Does Hodgson have a point of any potency? Yes, I think he does. If it’s a so-called traditional funeral you want, a funeral conductor occupies a ceremonial role. As such it’s not a role that can be discharged diffidently or scruffily. Everything must be just so. Uniform, bearing and performance must be impeccable. Sense of occasion is all. The conductor must set the tone by lending majesty to the obsequies.
And a great many conductors today are not smartly turned out. Zitty twerps, hulking yobs, cocky shortarses—we get all sorts, these days. It’s worse than just a letdown to see the hearse paged by some unimpressive physical specimen with bad hair, flat feet and an unconvincingly arranged facial rictus. Top hats and morning coats are often of little better than costume-hire quality. Shoes are awful. Scuffed, cheap, squashy, AWFUL!
To what does Mr Hodgson’s near-mythical conductor owe his ceremonial eminence? Why, tradition, of course. Today’s funeral procession is the descendant of the Victorian funeral procession, itself the descendant of the ancient heraldic funeral devised in the mists of the Middle Ages by the College of Arms. There’s a proud history here, a wealth of ‘eritage—and, of course, a lingering Victorian aesthetic.
At the same time, we must observe that Victorians would regard today’s funeral procession as a pale and diluted version of the sort of show they were accustomed to put on. Yes, the Victorian funeral procession has evolved, of course it has, thank god it has.
But, crucially, you’ve got to ask yourself whether that evolution has simply brought it to the verge of extinction.
A funeral procession, like any procession, is only any good if it can proceed at a walking pace and incorporate both vehicles and pedestrians. It is welcome only if the populace agrees to give it road room. And while the inhabitants of Wootton Bassett readily give over their high street to corteges bearing the bodies of dead service people, and while the inhabitants of countless towns and villages give over their roads to their festive carnivals, it is a sad fact of modern life that, for most of our citizens, a funeral is a private, not a universal, event. It does not arrest people as they go about their business. It is not accorded reverent attention. On the contrary, a funeral procession to most is a matter of indifference and, to most motorists, a lumbering nuisance to be parped at and cut in on. As a result, a hearse is customarily followed only by a small number of vehicles. The majority of mourners go straight to the venue, park and wait. Why are they not accorded an opportunity to gather at, say, the gates and follow the coffin on foot? Is a hundred metres or so too short a distance for a proper procession? No, it is not. But here another fact of modern life comes into play to harry and deplete a ceremonial procession: at crematoria, in particular, there simply isn’t time for all that.
Is it time to pronounce the funeral procession dead? I think not. Humankind has formed processions of all sorts since the dawn of time. It’s something we’re hardwired to do. The funeral procession will revive, no doubt about it. But will it revive in the Victorian tradition of Mr Hodgson’s “old chaps”? I think not.
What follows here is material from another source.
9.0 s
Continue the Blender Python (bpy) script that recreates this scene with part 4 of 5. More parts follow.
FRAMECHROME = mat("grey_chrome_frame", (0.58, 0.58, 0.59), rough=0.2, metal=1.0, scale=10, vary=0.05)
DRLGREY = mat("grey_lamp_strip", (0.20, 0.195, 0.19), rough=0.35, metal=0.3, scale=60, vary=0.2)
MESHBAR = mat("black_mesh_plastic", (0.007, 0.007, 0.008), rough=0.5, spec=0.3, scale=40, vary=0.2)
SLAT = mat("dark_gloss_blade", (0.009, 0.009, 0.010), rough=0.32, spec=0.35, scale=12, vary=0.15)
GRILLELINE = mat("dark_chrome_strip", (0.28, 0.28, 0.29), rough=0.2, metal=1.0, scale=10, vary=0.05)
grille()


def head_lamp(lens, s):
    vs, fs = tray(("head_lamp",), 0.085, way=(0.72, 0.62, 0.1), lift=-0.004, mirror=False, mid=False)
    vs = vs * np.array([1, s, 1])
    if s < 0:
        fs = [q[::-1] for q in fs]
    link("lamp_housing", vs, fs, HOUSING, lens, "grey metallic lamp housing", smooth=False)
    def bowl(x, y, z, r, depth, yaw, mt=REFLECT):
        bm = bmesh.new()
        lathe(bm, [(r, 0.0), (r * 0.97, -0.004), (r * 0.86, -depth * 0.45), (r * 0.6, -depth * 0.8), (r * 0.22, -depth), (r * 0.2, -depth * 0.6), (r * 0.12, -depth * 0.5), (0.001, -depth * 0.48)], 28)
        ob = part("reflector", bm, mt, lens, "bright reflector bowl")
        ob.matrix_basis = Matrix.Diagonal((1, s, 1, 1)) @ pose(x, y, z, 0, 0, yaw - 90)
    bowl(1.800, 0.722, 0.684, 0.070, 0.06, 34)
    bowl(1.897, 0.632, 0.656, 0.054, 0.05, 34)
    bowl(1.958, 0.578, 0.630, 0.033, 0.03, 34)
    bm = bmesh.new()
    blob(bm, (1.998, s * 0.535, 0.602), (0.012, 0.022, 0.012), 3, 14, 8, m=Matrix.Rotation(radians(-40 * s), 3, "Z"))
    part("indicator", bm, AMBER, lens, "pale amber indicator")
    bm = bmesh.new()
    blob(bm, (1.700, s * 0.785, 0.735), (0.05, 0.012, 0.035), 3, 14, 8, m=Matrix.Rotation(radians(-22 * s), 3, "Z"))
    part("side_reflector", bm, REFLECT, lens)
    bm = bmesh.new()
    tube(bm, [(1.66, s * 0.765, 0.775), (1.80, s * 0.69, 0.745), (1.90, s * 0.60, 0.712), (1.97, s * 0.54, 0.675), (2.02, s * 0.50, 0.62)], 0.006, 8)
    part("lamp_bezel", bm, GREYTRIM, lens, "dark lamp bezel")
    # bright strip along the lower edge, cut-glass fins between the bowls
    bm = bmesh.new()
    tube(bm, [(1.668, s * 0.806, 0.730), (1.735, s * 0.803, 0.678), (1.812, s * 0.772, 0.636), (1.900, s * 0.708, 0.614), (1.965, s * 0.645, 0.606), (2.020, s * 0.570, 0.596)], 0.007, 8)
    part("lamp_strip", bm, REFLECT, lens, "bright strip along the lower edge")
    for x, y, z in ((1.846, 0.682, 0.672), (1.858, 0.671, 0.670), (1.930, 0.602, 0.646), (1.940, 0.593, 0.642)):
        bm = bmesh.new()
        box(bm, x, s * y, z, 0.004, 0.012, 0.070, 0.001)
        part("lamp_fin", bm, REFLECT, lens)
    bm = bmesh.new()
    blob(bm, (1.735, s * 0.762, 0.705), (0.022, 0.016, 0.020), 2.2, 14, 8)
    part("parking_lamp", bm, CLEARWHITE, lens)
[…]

Why so? Simply because, for the “old chaps”, every funeral conformed to the same look, the same style, the same level of formality. But we do not live in an age of conformity, Mr Hodgson, not any more, we live in an age of unique, personalised, participative funerals which owe nothing to Victorian values or a Victorian aesthetic and, increasingly, nothing to orthodox religious practice. At events like this the traditional funeral director and bearers look increasingly anachronistic and out of place, if not downright unpleasant.
The Victorian funeral was all about hush and awe. The modern funeral addresses itself to celebrating the life. It is in this context that the clobber favoured by so many funeral directors is not a delightful nod to the past (as are the uniforms of, say, Chelsea Pensioners), but an underworldly, Hammer Horror fancy dress which casts dread over the event.
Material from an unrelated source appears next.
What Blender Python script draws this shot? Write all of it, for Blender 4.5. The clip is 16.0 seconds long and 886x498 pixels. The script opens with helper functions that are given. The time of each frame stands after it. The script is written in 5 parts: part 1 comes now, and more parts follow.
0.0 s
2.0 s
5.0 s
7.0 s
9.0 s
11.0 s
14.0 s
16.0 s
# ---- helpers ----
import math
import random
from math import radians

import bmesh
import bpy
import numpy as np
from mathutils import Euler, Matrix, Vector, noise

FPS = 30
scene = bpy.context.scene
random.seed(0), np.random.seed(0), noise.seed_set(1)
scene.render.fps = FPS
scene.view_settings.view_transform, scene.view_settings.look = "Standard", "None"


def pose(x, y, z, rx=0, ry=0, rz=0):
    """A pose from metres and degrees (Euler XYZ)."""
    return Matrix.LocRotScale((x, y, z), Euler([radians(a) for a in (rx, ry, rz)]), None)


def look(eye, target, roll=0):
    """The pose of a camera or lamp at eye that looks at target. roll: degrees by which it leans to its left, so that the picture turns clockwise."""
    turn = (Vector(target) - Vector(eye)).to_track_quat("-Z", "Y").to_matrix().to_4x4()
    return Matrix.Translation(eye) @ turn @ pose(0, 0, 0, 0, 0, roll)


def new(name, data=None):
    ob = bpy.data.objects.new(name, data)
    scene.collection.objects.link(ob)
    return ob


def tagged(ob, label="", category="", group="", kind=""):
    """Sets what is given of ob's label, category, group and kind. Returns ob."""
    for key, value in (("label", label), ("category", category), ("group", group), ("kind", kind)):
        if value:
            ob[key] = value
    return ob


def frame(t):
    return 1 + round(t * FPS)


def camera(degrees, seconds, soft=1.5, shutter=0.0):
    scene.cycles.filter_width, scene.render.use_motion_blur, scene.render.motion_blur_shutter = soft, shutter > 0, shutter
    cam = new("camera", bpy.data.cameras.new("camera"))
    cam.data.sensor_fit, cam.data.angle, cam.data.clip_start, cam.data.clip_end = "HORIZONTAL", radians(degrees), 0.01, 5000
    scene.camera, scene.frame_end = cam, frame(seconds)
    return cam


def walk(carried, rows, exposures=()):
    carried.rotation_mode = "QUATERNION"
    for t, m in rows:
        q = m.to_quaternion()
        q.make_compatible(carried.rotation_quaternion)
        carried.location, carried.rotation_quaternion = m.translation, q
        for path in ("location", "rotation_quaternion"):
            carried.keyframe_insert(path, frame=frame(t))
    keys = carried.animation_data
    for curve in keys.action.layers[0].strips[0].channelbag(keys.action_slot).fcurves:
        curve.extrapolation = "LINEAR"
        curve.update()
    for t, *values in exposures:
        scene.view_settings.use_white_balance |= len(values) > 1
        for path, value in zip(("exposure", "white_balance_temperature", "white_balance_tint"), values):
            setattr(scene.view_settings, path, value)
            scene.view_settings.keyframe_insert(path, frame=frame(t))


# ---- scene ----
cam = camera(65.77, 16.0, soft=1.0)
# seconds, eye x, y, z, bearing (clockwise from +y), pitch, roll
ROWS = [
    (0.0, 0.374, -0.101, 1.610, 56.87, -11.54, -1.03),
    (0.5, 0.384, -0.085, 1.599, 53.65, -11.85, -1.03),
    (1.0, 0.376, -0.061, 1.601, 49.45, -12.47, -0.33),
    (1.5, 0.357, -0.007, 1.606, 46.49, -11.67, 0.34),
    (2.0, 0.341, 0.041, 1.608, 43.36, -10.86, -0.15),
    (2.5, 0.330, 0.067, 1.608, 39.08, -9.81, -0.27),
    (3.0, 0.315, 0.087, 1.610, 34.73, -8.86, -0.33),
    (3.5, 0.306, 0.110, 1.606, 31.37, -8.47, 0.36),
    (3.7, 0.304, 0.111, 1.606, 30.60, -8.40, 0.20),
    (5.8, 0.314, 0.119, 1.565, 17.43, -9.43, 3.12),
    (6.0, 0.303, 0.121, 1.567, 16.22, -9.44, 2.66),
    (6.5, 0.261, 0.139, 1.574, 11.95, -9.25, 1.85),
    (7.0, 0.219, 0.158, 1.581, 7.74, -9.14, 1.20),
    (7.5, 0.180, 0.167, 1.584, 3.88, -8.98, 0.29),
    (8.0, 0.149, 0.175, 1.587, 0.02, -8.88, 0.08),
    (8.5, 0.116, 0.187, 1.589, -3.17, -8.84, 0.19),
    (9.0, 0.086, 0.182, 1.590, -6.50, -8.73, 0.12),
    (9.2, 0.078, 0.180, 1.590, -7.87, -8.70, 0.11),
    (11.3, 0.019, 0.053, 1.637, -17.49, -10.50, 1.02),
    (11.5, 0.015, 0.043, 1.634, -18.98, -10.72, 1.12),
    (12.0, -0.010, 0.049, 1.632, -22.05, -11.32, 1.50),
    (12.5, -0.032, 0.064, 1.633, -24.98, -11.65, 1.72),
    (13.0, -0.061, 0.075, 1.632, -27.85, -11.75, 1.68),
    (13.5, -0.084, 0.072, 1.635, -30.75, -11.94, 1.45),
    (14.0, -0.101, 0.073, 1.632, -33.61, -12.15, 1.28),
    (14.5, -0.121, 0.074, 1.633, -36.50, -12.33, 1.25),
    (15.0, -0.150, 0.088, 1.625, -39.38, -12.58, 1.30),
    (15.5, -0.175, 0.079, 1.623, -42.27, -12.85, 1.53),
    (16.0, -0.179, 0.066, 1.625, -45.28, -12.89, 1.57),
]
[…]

The funeral of the past, every one the same, belonged to Hodgson’s “old chaps”. Not any more, they don’t. In the words of Thomas Lynch, “the dead belong to their people.” So do their funerals. And if those people want every one different, it is for funeral directors, in their role as event organisers, to cater for this.
That’s why, Mr Hodgson, you see “the smartly turned-out [conductors] of today … standing by as the eldest son of the deceased seems to be conducting proceedings.” Deplore it all you want, I’m afraid you’re going to see more of it: funeral directors doing what they are bloody well told, tables turned. It is time for your “dying breed”, undeniably wonderful in their day, to be DNR-ed. Let us hope they will not spin in their graves.
Meanwhile, up in Solihull, John Hall at Colour My Funeral has arranged insurance for any mourner over the age of 25 to drive his hearse. That’s a first, yes? Way to go, John! Love it!